- _Prompt_
Can you copy out the data exactly? Leave the images out.

— Start —

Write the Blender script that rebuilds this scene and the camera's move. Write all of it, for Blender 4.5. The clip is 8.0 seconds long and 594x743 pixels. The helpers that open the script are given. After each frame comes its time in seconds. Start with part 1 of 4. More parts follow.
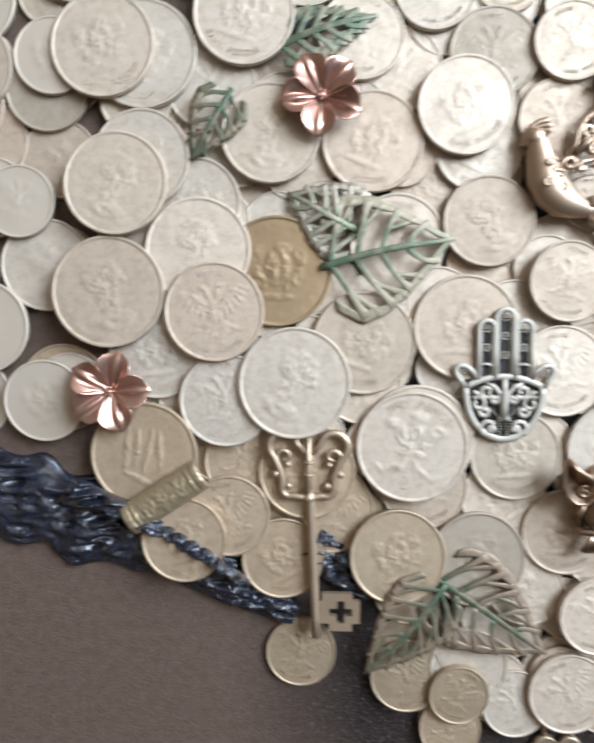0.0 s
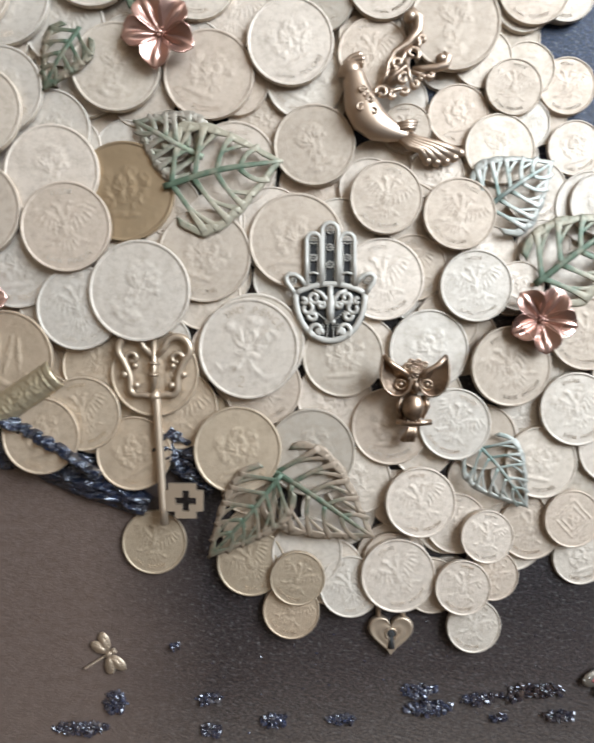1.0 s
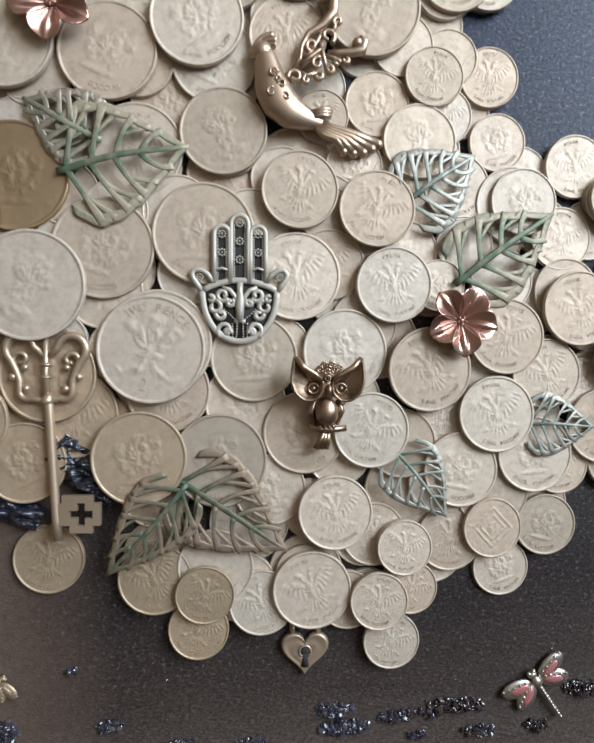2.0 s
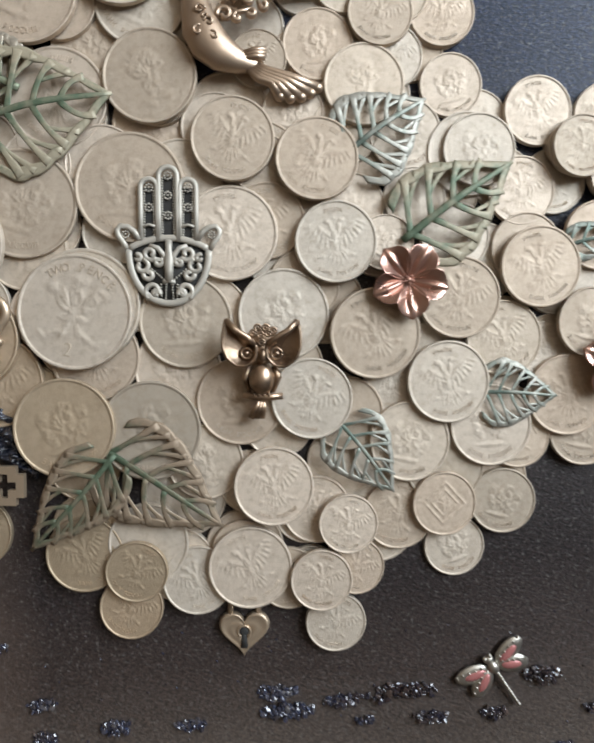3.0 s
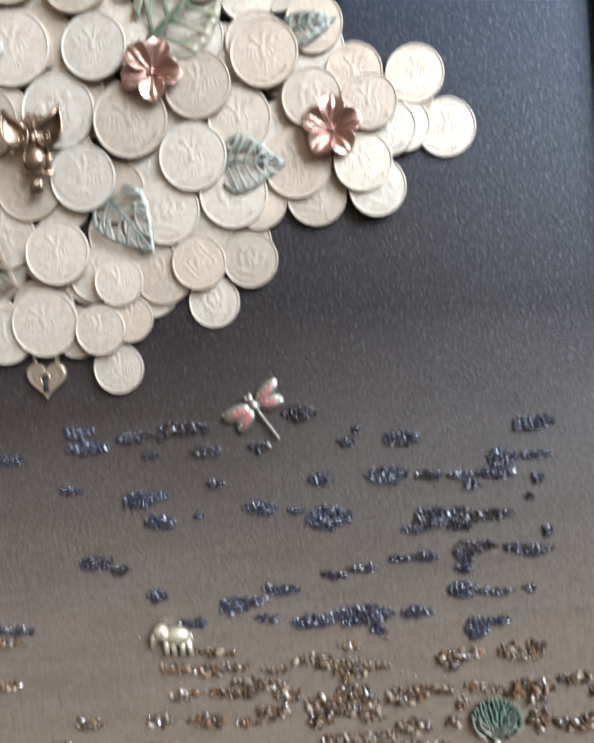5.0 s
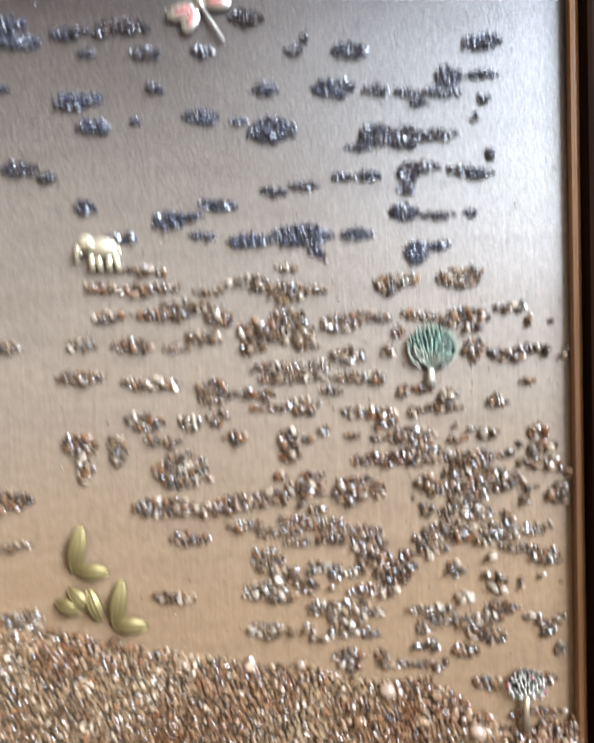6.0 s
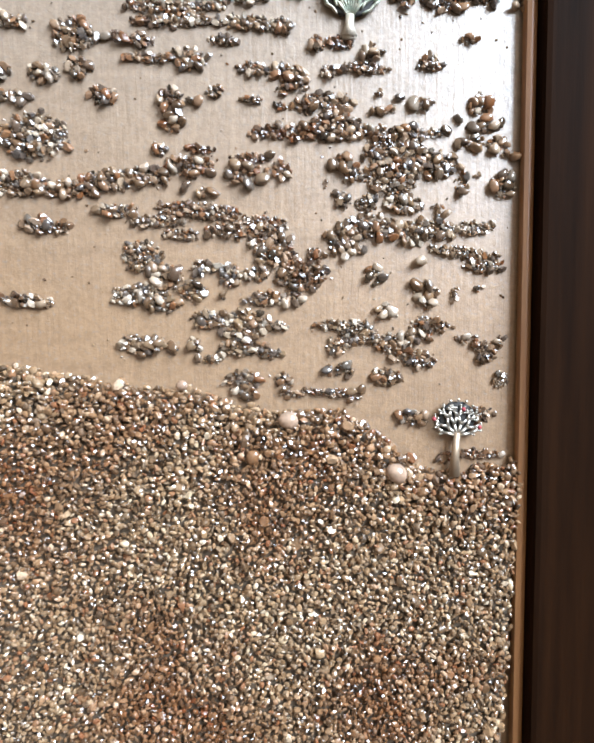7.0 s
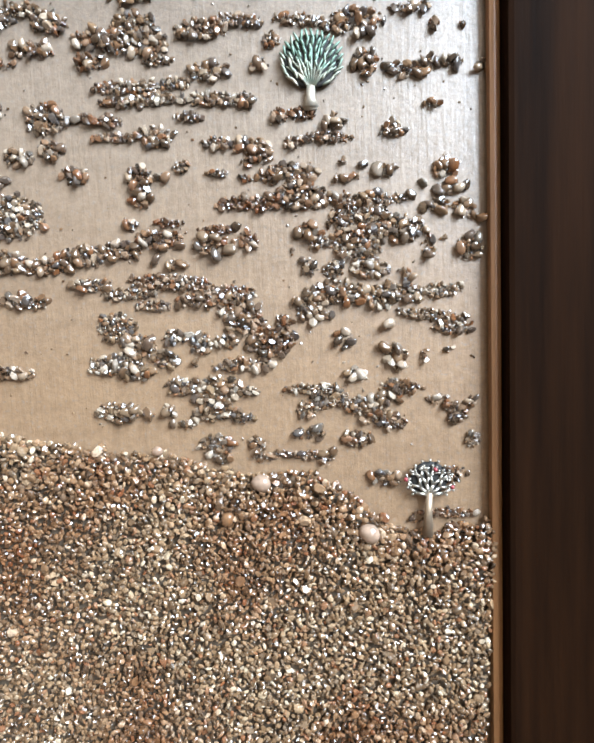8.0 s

— End —

- _Exercise response_
Write the Blender script that rebuilds this scene and the camera's move. Write all of it, for Blender 4.5. The clip is 8.0 seconds long and 594x743 pixels. The helpers that open the script are given. After each frame comes its time in seconds. Start with part 1 of 4. More parts follow.
0.0 s
1.0 s
2.0 s
3.0 s
5.0 s
6.0 s
7.0 s
8.0 s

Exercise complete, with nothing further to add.